Aim
The entries below contain a line with "carried.location, carried.rotation_quaternion = m.translation, q" and a line with "scene.view_settings.keyframe_insert(path, frame=frame(t))". Quote exactly those two lines and all lines between them.

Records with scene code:
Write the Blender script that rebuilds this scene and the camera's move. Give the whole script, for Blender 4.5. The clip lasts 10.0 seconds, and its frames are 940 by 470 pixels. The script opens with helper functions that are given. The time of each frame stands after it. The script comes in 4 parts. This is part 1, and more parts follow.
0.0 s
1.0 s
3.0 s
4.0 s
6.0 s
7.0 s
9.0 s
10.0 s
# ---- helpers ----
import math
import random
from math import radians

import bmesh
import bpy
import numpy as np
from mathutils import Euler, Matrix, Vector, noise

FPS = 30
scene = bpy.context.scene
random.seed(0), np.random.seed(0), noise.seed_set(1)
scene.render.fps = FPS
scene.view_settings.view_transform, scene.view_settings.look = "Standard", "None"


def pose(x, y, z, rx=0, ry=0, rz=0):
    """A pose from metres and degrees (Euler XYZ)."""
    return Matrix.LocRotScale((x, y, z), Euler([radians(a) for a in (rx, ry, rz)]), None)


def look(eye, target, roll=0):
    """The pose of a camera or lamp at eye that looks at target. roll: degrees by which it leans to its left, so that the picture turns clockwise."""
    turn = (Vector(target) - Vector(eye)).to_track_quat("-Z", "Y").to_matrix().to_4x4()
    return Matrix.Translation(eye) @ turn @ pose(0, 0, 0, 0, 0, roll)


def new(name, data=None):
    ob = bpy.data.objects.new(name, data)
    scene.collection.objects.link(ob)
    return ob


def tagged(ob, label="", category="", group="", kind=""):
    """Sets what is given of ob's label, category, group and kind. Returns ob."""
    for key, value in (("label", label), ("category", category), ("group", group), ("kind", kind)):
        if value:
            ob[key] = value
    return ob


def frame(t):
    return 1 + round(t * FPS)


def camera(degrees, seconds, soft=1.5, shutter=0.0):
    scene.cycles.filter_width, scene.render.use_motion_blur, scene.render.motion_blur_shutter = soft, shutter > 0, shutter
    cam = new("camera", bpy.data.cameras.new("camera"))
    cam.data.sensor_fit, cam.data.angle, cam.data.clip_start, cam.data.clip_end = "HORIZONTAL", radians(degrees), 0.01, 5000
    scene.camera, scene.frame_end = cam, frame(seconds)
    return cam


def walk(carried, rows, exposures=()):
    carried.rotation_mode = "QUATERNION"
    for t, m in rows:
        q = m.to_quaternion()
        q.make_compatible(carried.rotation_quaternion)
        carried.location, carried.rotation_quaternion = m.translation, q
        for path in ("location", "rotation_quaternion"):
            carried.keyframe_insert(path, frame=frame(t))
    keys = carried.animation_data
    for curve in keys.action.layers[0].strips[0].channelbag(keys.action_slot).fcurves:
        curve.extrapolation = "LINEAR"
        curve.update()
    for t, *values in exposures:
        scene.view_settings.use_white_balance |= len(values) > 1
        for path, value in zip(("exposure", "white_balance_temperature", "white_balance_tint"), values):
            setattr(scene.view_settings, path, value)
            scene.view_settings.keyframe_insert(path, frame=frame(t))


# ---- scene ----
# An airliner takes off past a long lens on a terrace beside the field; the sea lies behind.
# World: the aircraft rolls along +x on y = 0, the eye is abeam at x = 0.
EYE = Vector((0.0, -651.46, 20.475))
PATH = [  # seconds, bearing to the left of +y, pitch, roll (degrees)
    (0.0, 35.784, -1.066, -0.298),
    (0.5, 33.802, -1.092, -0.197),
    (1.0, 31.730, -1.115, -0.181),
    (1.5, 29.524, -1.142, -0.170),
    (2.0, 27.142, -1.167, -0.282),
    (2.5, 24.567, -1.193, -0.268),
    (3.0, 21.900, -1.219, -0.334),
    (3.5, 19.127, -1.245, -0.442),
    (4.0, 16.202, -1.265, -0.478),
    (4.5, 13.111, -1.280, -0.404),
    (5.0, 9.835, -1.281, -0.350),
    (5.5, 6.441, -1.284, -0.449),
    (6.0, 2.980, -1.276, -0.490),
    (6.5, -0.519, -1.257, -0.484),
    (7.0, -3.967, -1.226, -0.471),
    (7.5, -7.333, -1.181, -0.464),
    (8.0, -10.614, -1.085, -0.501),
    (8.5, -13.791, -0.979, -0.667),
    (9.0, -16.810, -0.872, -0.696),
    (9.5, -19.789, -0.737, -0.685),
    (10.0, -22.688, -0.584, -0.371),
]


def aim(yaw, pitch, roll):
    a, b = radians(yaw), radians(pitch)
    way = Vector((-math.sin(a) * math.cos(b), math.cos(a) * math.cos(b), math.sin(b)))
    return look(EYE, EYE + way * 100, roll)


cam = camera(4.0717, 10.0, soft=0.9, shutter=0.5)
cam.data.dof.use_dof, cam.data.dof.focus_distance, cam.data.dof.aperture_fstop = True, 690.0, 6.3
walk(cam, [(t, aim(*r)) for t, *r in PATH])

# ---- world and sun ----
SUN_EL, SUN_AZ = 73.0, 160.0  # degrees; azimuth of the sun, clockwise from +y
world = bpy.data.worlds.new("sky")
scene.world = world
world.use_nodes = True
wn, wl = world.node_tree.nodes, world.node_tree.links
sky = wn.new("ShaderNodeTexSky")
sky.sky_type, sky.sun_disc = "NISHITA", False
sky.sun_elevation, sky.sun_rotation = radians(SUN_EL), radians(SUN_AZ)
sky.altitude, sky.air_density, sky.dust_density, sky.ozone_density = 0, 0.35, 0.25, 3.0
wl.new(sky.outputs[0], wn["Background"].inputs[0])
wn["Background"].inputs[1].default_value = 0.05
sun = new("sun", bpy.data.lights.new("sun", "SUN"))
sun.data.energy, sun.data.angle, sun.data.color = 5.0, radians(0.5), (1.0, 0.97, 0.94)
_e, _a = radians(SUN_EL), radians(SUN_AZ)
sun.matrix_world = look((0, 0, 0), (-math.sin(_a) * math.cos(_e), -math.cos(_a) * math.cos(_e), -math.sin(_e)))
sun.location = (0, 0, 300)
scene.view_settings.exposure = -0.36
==
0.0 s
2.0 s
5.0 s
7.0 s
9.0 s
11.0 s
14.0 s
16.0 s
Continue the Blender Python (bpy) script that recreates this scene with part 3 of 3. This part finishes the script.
---
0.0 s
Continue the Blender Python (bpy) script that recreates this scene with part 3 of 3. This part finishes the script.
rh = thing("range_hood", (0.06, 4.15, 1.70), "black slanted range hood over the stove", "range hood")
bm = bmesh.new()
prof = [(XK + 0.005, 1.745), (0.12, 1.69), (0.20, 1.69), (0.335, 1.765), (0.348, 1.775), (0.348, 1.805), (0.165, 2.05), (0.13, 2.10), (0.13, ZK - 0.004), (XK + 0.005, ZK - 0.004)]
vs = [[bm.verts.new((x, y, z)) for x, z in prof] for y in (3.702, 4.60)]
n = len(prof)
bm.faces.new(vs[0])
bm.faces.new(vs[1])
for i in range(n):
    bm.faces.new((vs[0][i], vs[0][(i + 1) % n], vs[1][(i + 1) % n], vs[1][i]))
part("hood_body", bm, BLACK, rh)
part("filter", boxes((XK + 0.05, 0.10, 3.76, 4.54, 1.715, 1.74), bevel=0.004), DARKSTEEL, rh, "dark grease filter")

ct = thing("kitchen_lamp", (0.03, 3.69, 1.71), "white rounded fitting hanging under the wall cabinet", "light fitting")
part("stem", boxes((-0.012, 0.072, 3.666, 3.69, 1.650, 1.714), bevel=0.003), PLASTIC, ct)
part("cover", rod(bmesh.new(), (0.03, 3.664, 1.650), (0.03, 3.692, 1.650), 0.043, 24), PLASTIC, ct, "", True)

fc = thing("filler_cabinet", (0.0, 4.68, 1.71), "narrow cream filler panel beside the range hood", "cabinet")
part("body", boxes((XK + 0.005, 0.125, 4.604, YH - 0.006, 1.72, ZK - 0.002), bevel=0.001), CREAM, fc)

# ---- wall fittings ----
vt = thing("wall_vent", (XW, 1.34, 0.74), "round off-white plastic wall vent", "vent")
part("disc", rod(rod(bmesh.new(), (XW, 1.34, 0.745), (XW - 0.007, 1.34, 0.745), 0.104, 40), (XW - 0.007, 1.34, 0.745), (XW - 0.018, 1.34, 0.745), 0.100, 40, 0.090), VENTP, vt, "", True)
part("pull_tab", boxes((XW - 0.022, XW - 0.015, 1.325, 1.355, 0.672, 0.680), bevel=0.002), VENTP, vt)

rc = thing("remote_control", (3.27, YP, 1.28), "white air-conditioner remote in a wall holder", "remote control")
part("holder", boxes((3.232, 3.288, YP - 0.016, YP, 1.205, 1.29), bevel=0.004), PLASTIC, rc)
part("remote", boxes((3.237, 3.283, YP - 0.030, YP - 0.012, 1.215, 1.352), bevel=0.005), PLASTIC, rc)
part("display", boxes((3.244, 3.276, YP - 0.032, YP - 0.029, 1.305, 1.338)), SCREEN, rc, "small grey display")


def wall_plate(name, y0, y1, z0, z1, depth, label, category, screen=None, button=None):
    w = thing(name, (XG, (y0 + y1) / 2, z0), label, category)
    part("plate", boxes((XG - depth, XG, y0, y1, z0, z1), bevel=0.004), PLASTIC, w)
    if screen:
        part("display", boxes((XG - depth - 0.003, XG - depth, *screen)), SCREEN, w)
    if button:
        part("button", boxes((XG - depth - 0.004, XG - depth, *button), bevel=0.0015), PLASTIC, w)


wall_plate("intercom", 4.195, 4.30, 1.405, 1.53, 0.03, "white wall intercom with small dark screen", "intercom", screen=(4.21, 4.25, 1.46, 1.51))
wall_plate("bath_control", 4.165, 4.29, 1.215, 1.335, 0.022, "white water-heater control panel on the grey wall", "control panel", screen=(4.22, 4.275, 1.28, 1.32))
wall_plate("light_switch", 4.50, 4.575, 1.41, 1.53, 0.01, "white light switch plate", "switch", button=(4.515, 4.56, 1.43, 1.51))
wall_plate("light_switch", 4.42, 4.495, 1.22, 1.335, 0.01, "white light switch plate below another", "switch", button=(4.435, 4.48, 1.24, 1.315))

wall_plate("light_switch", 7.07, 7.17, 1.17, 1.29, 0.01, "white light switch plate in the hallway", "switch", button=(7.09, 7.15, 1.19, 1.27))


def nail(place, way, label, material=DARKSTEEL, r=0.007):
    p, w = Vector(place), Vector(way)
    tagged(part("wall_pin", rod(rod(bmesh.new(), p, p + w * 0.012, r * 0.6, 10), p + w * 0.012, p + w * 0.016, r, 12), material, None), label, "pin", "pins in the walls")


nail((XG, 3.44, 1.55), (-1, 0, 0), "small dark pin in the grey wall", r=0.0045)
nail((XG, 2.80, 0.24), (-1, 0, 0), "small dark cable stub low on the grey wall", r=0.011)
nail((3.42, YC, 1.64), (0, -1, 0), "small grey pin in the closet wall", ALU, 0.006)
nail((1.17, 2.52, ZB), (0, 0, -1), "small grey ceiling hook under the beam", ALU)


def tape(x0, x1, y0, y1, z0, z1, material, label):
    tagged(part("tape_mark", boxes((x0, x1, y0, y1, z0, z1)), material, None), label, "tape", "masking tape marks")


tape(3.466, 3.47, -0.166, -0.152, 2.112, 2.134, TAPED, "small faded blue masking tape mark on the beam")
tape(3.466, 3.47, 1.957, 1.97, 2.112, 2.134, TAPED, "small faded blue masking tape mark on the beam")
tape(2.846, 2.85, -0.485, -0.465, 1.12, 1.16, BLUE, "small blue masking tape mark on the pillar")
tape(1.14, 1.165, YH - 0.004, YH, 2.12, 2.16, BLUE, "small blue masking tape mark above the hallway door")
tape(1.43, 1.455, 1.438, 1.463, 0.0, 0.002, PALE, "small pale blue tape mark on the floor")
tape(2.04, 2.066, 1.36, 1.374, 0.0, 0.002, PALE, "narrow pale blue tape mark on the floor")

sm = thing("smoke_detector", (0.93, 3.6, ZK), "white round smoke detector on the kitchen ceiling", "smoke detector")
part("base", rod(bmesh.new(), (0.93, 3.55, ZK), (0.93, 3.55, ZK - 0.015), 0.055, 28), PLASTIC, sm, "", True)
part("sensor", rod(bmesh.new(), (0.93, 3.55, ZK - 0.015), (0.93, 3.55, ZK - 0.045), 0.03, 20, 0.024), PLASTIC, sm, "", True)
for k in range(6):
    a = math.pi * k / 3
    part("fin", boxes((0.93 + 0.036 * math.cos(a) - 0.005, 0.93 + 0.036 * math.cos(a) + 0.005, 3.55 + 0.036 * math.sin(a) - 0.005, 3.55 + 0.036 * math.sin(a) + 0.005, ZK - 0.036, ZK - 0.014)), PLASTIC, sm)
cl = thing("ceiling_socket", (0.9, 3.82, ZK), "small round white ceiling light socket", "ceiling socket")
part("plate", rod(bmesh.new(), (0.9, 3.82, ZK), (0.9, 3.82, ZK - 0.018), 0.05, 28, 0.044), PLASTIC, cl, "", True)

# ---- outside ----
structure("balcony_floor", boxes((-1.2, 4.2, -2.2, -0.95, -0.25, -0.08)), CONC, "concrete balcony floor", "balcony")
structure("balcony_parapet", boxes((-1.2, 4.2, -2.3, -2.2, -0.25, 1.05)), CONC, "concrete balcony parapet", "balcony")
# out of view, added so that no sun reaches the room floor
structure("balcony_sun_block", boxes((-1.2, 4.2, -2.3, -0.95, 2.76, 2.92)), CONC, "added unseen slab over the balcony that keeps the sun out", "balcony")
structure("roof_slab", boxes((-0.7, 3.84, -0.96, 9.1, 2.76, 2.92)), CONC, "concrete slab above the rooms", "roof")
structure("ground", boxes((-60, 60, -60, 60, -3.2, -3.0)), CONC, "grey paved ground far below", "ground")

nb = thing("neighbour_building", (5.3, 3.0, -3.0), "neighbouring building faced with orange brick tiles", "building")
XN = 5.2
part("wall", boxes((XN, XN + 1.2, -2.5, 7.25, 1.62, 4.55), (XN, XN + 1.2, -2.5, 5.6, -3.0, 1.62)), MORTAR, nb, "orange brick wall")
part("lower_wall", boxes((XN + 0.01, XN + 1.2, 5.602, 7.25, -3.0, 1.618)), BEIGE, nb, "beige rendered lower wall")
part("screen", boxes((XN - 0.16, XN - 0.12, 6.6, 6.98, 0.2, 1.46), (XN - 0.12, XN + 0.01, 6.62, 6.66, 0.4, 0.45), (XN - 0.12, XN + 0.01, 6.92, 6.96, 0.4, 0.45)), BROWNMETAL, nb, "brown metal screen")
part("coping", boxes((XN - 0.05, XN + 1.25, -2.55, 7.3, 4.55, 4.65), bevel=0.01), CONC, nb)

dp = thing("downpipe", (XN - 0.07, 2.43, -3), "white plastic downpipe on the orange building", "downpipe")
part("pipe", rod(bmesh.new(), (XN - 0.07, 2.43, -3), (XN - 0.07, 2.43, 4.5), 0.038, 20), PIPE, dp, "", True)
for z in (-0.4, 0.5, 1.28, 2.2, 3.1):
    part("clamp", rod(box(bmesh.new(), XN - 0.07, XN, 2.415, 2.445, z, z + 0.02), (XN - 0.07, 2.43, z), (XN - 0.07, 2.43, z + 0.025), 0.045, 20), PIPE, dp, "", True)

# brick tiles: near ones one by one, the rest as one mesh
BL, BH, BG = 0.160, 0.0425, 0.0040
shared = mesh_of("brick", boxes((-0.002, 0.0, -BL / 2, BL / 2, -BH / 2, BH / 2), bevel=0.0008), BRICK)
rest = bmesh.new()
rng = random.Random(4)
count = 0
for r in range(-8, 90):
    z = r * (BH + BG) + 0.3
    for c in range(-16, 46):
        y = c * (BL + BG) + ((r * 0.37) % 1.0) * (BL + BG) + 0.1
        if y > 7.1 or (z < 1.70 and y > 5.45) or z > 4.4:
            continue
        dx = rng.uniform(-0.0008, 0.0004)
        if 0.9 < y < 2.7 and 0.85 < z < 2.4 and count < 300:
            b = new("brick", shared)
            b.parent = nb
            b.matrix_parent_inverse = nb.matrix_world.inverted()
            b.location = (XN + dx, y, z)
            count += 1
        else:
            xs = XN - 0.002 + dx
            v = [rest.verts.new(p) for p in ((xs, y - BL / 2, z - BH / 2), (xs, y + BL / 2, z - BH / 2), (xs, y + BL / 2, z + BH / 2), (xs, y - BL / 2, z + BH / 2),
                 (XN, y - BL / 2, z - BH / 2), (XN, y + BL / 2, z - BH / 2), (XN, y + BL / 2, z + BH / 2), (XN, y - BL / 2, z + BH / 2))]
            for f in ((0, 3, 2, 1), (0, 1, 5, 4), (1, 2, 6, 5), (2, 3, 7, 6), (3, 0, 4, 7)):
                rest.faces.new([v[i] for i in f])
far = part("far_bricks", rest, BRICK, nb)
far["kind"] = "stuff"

Task result
        carried.location, carried.rotation_quaternion = m.translation, q
        for path in ("location", "rotation_quaternion"):
            carried.keyframe_insert(path, frame=frame(t))
    keys = carried.animation_data
    for curve in keys.action.layers[0].strips[0].channelbag(keys.action_slot).fcurves:
        curve.extrapolation = "LINEAR"
        curve.update()
    for t, *values in exposures:
        scene.view_settings.use_white_balance |= len(values) > 1
        for path, value in zip(("exposure", "white_balance_temperature", "white_balance_tint"), values):
            setattr(scene.view_settings, path, value)
            scene.view_settings.keyframe_insert(path, frame=frame(t))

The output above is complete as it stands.